• MATERIAL:
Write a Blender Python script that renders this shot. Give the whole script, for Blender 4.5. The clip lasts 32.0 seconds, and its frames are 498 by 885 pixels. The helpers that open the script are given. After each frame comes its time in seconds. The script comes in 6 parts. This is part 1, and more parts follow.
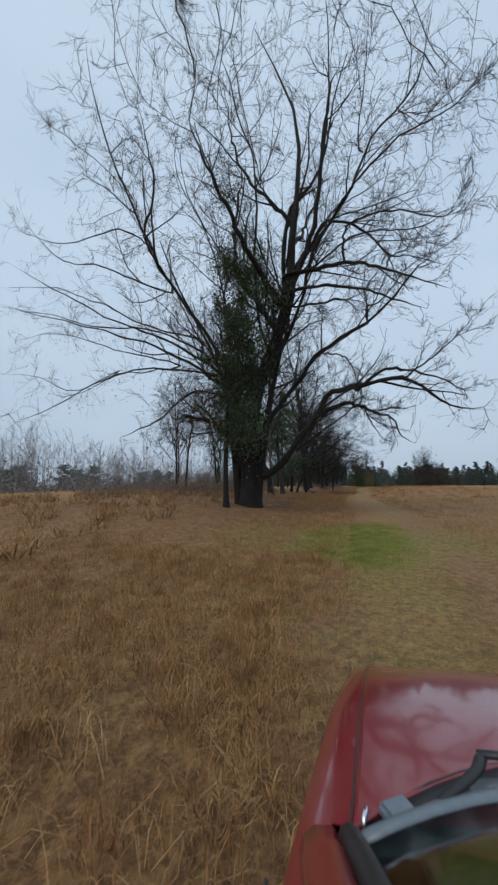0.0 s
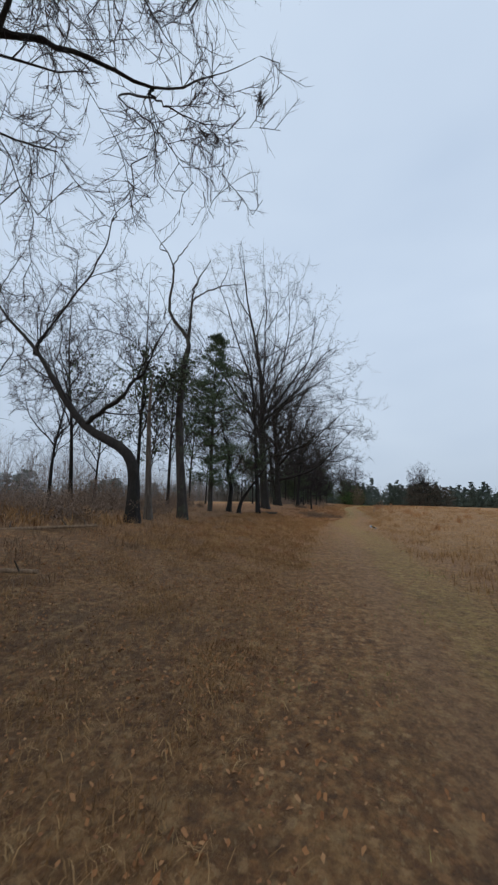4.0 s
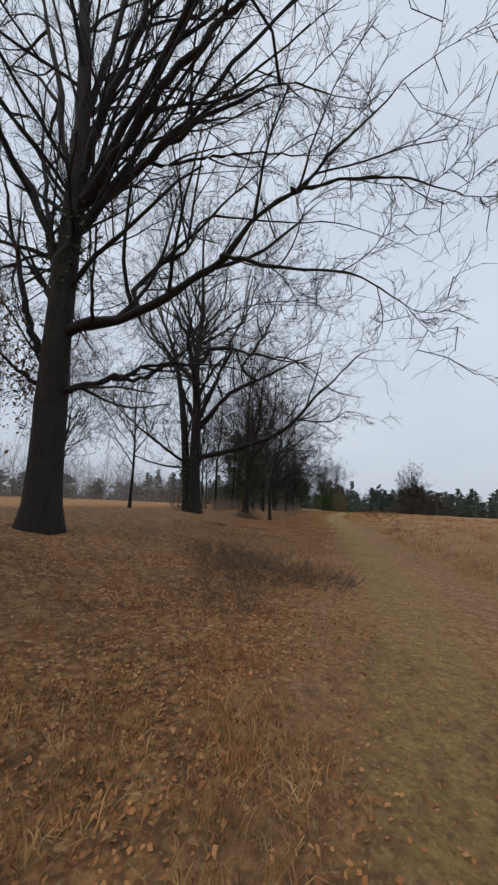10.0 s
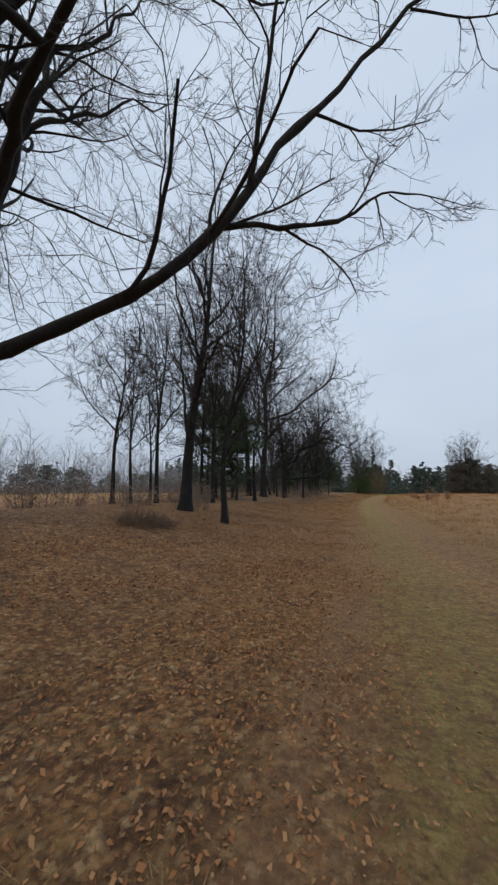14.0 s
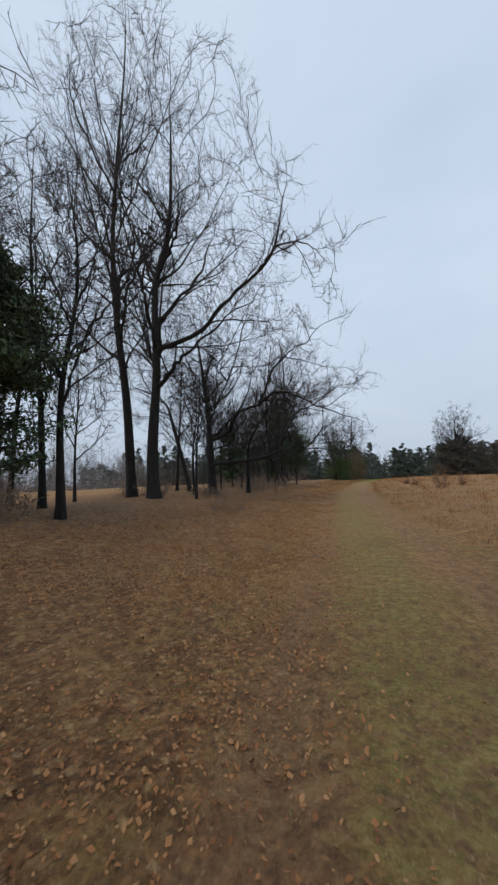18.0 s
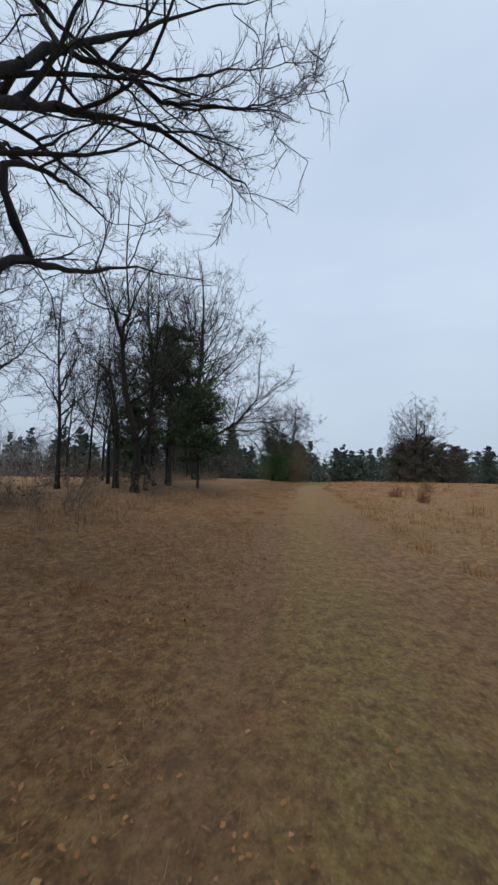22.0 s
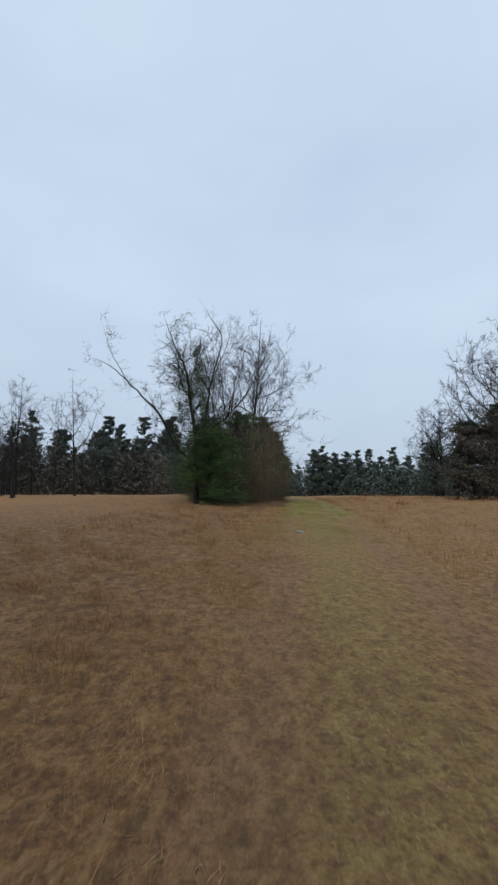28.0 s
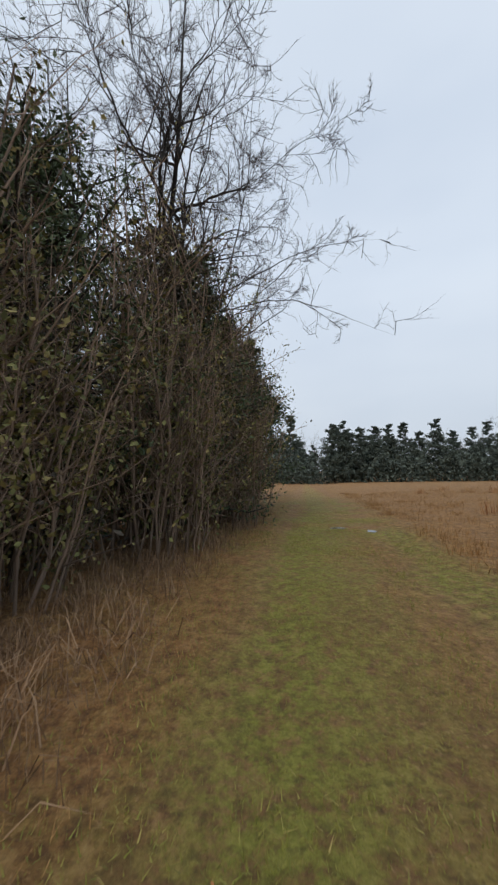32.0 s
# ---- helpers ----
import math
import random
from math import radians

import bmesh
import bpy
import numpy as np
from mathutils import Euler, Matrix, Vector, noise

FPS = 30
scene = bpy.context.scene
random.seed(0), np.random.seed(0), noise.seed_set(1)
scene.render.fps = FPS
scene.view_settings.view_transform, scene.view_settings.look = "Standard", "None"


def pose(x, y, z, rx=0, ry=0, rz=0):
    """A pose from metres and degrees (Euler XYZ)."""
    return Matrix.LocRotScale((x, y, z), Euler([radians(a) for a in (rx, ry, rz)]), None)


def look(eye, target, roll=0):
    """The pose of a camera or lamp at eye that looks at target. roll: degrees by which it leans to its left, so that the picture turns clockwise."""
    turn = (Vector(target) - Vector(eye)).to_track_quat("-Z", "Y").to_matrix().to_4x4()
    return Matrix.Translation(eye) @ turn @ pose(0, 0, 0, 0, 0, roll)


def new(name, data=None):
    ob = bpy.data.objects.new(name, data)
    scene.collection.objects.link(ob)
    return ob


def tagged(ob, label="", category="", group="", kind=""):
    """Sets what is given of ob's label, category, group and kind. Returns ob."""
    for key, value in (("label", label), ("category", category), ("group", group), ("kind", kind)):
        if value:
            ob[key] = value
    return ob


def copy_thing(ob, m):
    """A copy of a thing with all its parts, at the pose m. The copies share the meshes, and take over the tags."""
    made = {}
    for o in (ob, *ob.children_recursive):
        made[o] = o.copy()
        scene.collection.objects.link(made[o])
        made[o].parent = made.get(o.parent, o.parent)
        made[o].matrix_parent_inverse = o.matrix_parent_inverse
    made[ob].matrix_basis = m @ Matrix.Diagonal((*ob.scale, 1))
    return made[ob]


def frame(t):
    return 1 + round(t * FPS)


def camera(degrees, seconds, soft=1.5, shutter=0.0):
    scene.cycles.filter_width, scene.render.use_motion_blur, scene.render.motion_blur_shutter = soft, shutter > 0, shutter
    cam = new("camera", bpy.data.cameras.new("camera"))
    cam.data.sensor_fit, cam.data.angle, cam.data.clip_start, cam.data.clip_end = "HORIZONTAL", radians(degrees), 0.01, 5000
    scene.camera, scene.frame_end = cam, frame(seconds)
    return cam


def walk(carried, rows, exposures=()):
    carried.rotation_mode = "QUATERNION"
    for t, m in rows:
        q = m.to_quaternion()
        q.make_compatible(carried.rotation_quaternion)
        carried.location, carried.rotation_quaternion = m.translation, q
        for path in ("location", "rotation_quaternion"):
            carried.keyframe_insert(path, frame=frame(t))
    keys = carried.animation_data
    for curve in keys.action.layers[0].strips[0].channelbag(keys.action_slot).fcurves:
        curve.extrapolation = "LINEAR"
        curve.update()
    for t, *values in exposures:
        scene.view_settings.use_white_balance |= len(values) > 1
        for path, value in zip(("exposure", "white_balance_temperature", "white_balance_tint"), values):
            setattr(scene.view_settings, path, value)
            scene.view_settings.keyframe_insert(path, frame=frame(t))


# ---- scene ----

# ================= camera =================
PATH = [
    (0, (0.000, 0.000, 1.681), (-0.646, 1.879, 1.913), -0.6),
    (0.5, (-0.047, 2.930, 1.667), (-0.693, 4.809, 1.897), 0.5),
    (1, (-0.132, 5.795, 1.665), (-0.730, 7.686, 1.929), 0.8),
    (1.5, (-0.243, 8.591, 1.646), (-0.792, 10.492, 1.940), 0.6),
    (2, (-0.352, 11.319, 1.615), (-0.879, 13.219, 1.950), 0.7),
    (2.5, (-0.286, 14.005, 1.628), (-0.833, 15.902, 1.954), -0.2),
    (3, (-0.477, 16.744, 1.640), (-1.059, 18.640, 1.900), 0.3),
    (3.5, (-0.735, 19.665, 1.636), (-1.332, 21.555, 1.905), 0.9),
    (4, (-1.000, 22.769, 1.631), (-1.588, 24.655, 1.942), 1.2),
    (4.5, (-1.261, 25.698, 1.631), (-1.845, 27.586, 1.935), 1.3),
    (5, (-1.585, 28.478, 1.639), (-2.175, 30.365, 1.941), 0.8),
    (5.5, (-1.934, 31.136, 1.646), (-2.538, 33.019, 1.945), 0.7),
    (6, (-2.273, 33.698, 1.647), (-2.890, 35.577, 1.942), 1.4),
    (6.5, (-2.564, 36.189, 1.644), (-3.190, 38.067, 1.930), 2.6),
    (7, (-2.771, 38.636, 1.638), (-3.396, 40.517, 1.906), 2.2),
    (7.5, (-2.922, 41.098, 1.636), (-3.548, 42.983, 1.872), 2.1),
    (8, (-3.054, 43.394, 1.620), (-3.666, 45.283, 1.863), 1.4),
    (8.5, (-3.194, 45.615, 1.641), (-3.782, 47.509, 1.901), 0.9),
    (9, (-3.331, 47.784, 1.652), (-3.899, 49.682, 1.928), 1.3),
    (9.5, (-3.374, 49.953, 1.665), (-3.907, 51.859, 1.953), 1.8),
    (10, (-3.354, 52.015, 1.652), (-3.828, 53.930, 1.982), 2.7),
    (10.5, (-3.224, 54.190, 1.635), (-3.641, 56.112, 2.001), 3.6),
    (11, (-2.988, 56.484, 1.628), (-3.344, 58.416, 2.001), 2.6),
    (11.5, (-2.765, 58.725, 1.623), (-3.092, 60.673, 1.941), 0.6),
    (12, (-2.699, 60.826, 1.605), (-3.112, 62.763, 1.888), 0.1),
    (12.5, (-2.776, 63.003, 1.588), (-3.287, 64.914, 1.881), 0.2),
    (13, (-2.938, 65.250, 1.580), (-3.509, 67.148, 1.843), -0.2),
    (13.5, (-3.177, 67.470, 1.607), (-3.800, 69.353, 1.866), -0.0),
    (14, (-3.215, 69.322, 1.632), (-3.864, 71.196, 1.888), -0.0),
    (14.5, (-3.142, 71.004, 1.645), (-3.796, 72.876, 1.901), -0.2),
    (15, (-3.046, 72.715, 1.645), (-3.693, 74.590, 1.905), -0.4),
    (15.5, (-3.018, 74.654, 1.639), (-3.650, 76.533, 1.905), -0.5),
    (16, (-3.144, 77.019, 1.634), (-3.761, 78.902, 1.909), 0.0),
    (16.5, (-3.375, 79.637, 1.640), (-3.976, 81.518, 1.955), 1.0),
    (17, (-3.590, 82.230, 1.658), (-4.202, 84.106, 1.986), 0.7),
    (17.5, (-3.773, 84.958, 1.681), (-4.378, 86.840, 1.984), -0.6),
    (18, (-3.887, 87.757, 1.692), (-4.426, 89.673, 1.889), -2.3),
    (18.5, (-3.958, 90.469, 1.683), (-4.414, 92.411, 1.828), -2.6),
    (19, (-4.105, 93.257, 1.645), (-4.483, 95.214, 1.801), -1.8),
    (19.5, (-4.274, 96.202, 1.599), (-4.607, 98.168, 1.749), -1.5),
    (20, (-4.427, 99.509, 1.585), (-4.723, 101.480, 1.743), -1.2),
    (20.5, (-4.574, 102.800, 1.616), (-4.838, 104.775, 1.784), -0.6),
    (21, (-4.739, 106.101, 1.653), (-4.981, 108.079, 1.822), 0.0),
    (21.5, (-4.851, 109.291, 1.652), (-5.079, 111.271, 1.821), 0.6),
    (22, (-4.976, 112.500, 1.639), (-5.191, 114.481, 1.813), 0.8),
    (22.5, (-5.103, 115.864, 1.631), (-5.309, 117.845, 1.815), 0.9),
    (23, (-5.169, 119.042, 1.637), (-5.362, 121.024, 1.831), 1.2),
    (23.5, (-5.083, 122.272, 1.641), (-5.267, 124.254, 1.842), 1.3),
    (24, (-4.969, 125.528, 1.637), (-5.141, 127.509, 1.848), 1.1),
    (24.5, (-4.770, 128.889, 1.668), (-4.930, 130.871, 1.890), 1.0),
    (25, (-4.587, 132.534, 1.698), (-4.733, 134.514, 1.935), 0.4),
    (25.5, (-4.379, 136.663, 1.694), (-4.509, 138.645, 1.924), 0.2),
    (26, (-4.158, 141.181, 1.676), (-4.253, 143.164, 1.913), 1.0),
    (26.5, (-4.070, 145.152, 1.671), (-4.145, 147.134, 1.924), 0.7),
    (27, (-3.974, 149.094, 1.669), (-4.036, 151.077, 1.925), 0.3),
    (27.5, (-3.832, 152.982, 1.684), (-3.882, 154.966, 1.932), 0.1),
    (28, (-3.604, 156.789, 1.714), (-3.639, 158.775, 1.947), 0.2),
    (28.5, (-3.251, 160.489, 1.735), (-3.264, 162.477, 1.949), 0.4),
    (29, (-2.734, 164.055, 1.676), (-2.711, 166.046, 1.872), 0.5),
    (29.5, (-2.185, 167.540, 1.614), (-2.105, 169.530, 1.796), 0.7),
    (30, (-1.583, 171.096, 1.573), (-1.472, 173.083, 1.763), 1.2),
    (30.5, (-1.062, 174.379, 1.558), (-0.985, 176.368, 1.757), 1.6),
    (31, (-0.604, 177.629, 1.581), (-0.596, 179.621, 1.764), 1.6),
    (31.5, (-0.252, 180.910, 1.625), (-0.317, 182.903, 1.786), 1.0),
    (32, (0.000, 184.393, 1.679), (-0.121, 186.384, 1.835), -0.8),
]
cam = camera(69.14, 32.0, soft=2.4, shutter=0.04)
walk(cam, [(t, look(eye, aim, lean)) for t, eye, aim, lean in PATH], exposures=[(0, 0.12, 6450, 8), (1, 0.12, 6700, 10), (2, 0.3, 7500, 15), (3.2, 0.3, 7300, 15), (4, 0.2, 6600, 11), (7, 0.2, 6650, 11), (8.5, 0.22, 6900, 12), (10, 0.25, 7150, 14), (12, 0.22, 6950, 13), (17, 0.22, 6750, 12), (21, 0.22, 6600, 11), (25, 0.2, 6450, 10), (26, 0.22, 6600, 11), (29, 0.2, 6450, 10), (31, 0.2, 6500, 10), (32, 0.34, 7100, 13)])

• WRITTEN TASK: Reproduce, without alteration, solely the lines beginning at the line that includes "made[o].matrix_parent_inverse = o.matrix_parent_inverse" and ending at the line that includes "radians(degrees), 0.01, 5000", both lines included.

• OUTPUT:
        made[o].matrix_parent_inverse = o.matrix_parent_inverse
    made[ob].matrix_basis = m @ Matrix.Diagonal((*ob.scale, 1))
    return made[ob]


def frame(t):
    return 1 + round(t * FPS)


def camera(degrees, seconds, soft=1.5, shutter=0.0):
    scene.cycles.filter_width, scene.render.use_motion_blur, scene.render.motion_blur_shutter = soft, shutter > 0, shutter
    cam = new("camera", bpy.data.cameras.new("camera"))
    cam.data.sensor_fit, cam.data.angle, cam.data.clip_start, cam.data.clip_end = "HORIZONTAL", radians(degrees), 0.01, 5000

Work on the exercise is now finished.